Start of SUPPLIED DATA

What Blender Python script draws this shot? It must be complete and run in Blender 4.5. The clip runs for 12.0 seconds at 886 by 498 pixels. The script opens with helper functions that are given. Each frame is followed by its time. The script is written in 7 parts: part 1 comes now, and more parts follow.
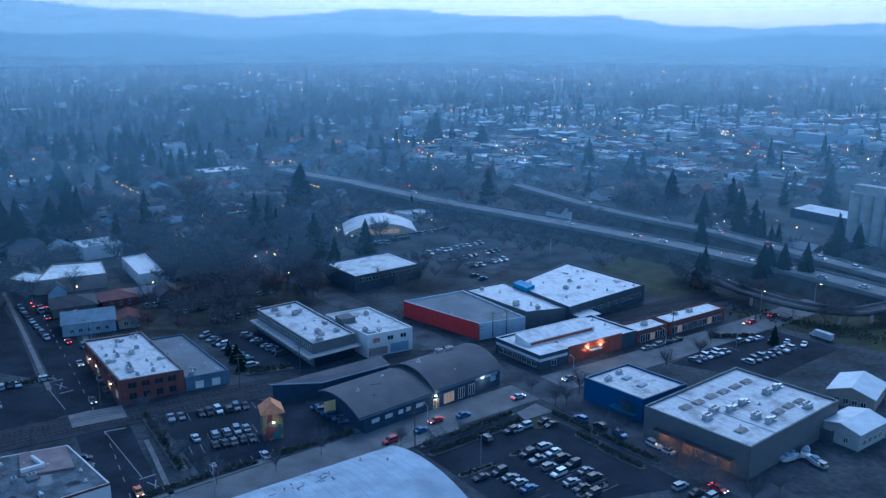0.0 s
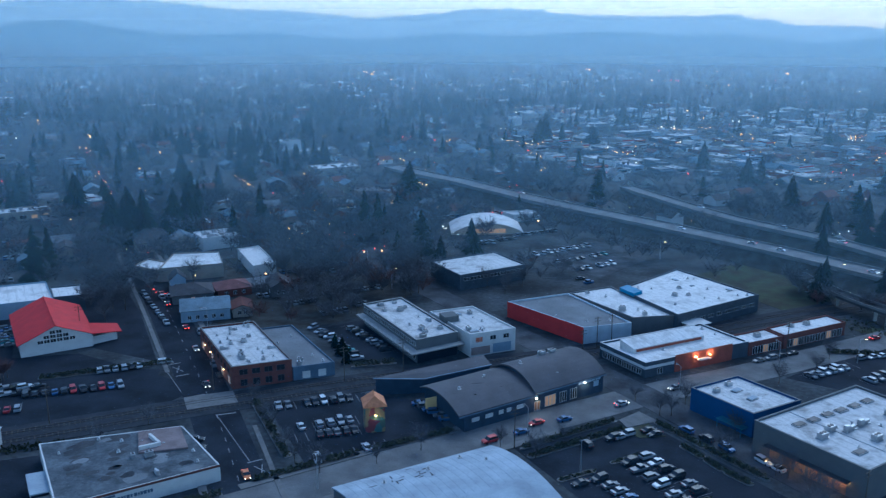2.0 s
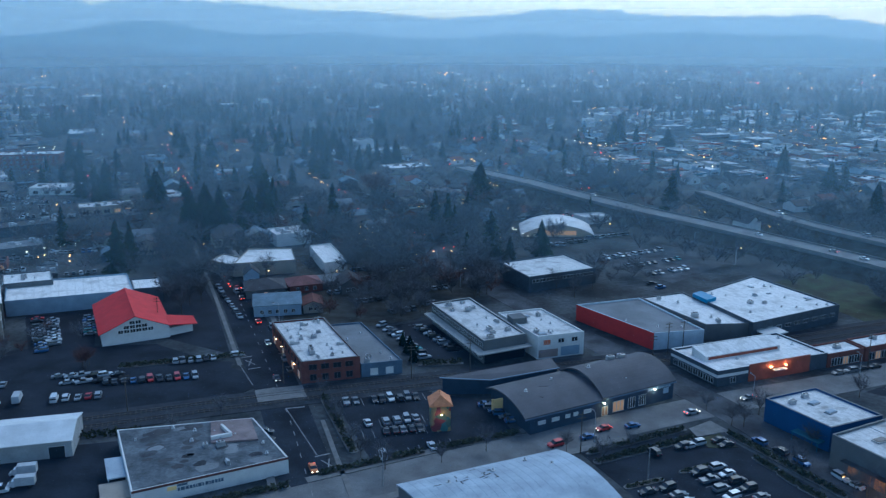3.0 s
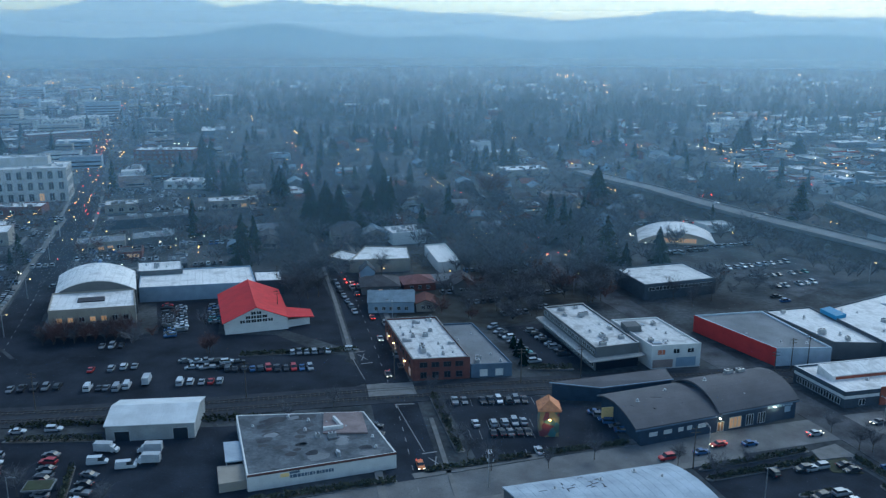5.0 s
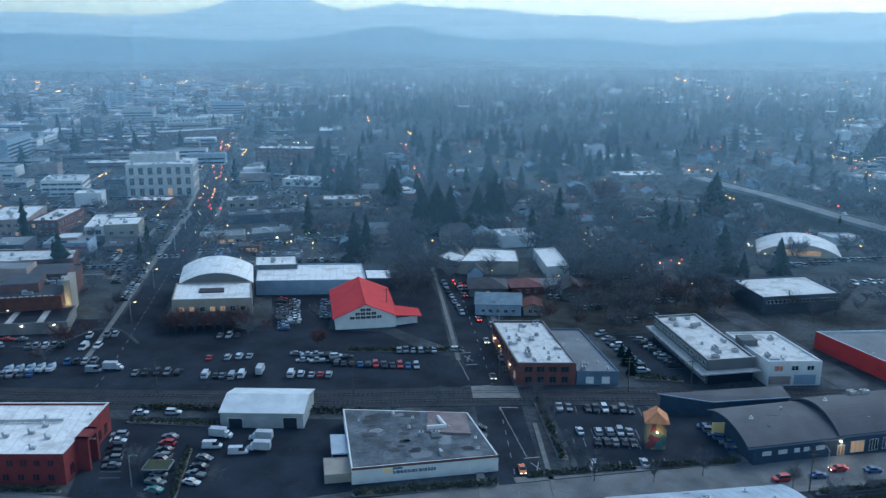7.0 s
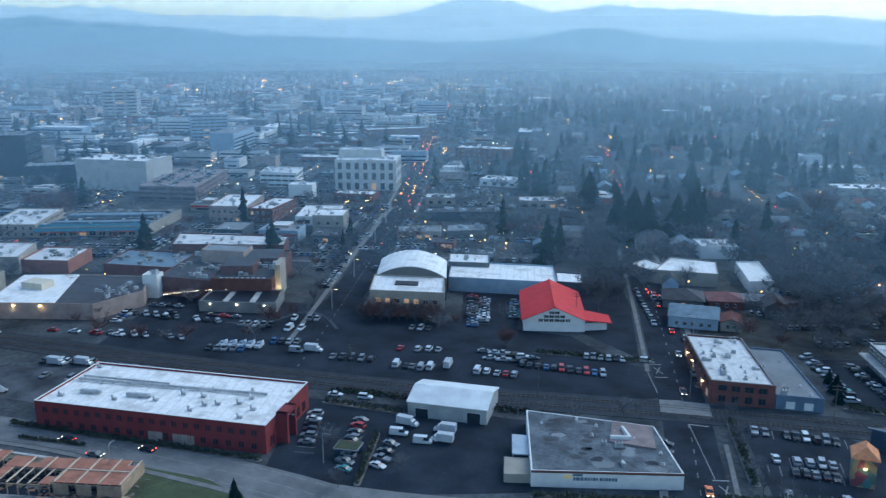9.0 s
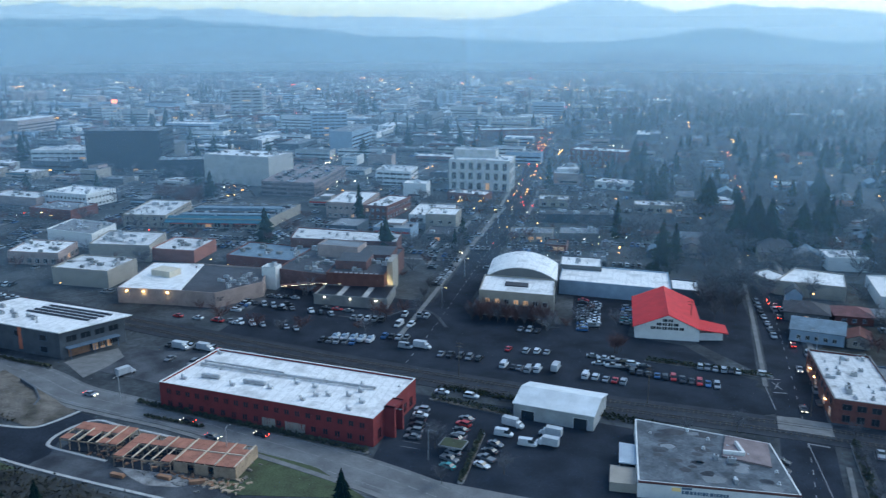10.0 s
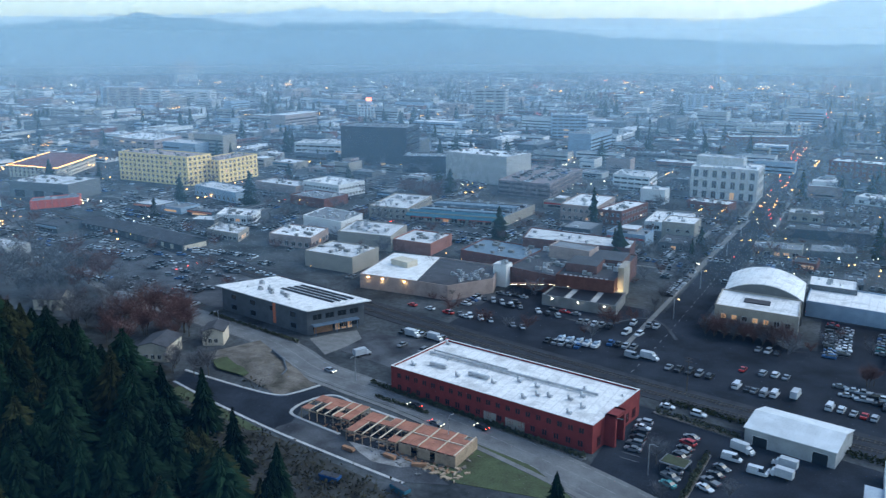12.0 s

End of SUPPLIED DATA

Output each line exactly; omit every picture.

What Blender Python script draws this shot? It must be complete and run in Blender 4.5. The clip runs for 12.0 seconds at 886 by 498 pixels. The script opens with helper functions that are given. Each frame is followed by its time. The script is written in 7 parts: part 1 comes now, and more parts follow.
0.0 s
2.0 s
3.0 s
5.0 s
7.0 s
9.0 s
10.0 s
12.0 s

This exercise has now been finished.